§ Given instruction
Count every line where "with" occurs. Give the total alone.

§ Data

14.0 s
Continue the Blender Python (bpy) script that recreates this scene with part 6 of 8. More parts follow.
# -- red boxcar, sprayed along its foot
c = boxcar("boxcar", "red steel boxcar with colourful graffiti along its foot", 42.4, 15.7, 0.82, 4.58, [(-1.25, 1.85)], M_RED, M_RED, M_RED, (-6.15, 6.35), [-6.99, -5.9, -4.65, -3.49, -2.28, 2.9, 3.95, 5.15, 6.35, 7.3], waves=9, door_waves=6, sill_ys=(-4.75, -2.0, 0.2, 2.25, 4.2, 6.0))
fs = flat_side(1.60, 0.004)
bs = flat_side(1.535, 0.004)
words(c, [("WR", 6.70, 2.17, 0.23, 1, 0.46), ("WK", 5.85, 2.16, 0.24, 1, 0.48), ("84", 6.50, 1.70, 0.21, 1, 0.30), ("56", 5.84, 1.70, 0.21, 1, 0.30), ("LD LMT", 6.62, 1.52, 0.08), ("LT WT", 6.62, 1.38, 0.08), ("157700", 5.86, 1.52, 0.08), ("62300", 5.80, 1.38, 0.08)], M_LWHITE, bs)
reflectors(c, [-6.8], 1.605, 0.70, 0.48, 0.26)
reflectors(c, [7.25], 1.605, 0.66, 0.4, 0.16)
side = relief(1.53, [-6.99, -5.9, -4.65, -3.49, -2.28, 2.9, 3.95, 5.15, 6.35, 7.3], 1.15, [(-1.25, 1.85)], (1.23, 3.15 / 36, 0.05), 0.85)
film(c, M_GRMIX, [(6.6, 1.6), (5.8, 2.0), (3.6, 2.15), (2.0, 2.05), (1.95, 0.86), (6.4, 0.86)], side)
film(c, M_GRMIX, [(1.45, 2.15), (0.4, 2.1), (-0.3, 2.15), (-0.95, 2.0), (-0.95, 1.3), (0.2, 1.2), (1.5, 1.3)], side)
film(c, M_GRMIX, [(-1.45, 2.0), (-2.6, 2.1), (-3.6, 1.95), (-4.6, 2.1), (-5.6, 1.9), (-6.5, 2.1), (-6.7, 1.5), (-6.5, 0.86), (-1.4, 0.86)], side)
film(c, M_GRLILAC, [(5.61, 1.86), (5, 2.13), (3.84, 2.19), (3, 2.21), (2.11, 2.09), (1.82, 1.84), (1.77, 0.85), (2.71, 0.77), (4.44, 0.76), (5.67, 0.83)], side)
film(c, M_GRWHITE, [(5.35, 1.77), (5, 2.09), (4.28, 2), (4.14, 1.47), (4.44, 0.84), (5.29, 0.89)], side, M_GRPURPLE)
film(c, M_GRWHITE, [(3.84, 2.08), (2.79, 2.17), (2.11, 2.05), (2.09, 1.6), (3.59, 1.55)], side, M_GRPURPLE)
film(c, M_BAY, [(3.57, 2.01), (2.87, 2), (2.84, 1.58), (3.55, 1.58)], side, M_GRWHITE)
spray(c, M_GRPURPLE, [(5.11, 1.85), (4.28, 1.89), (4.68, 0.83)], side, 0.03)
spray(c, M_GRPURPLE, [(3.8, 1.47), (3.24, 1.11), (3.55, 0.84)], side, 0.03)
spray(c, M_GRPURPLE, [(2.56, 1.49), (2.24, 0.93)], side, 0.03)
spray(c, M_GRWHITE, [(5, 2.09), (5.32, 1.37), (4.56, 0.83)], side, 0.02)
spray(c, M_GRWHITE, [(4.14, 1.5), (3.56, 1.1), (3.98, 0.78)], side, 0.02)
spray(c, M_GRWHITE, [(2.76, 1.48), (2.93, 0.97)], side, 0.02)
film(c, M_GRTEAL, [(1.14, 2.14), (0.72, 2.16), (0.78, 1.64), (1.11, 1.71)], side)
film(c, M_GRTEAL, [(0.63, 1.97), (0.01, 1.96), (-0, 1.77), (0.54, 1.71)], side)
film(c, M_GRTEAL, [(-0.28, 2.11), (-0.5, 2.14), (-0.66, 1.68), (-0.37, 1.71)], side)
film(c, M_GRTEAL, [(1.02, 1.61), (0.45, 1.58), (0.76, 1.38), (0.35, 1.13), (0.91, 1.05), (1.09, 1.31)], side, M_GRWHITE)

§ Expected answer
2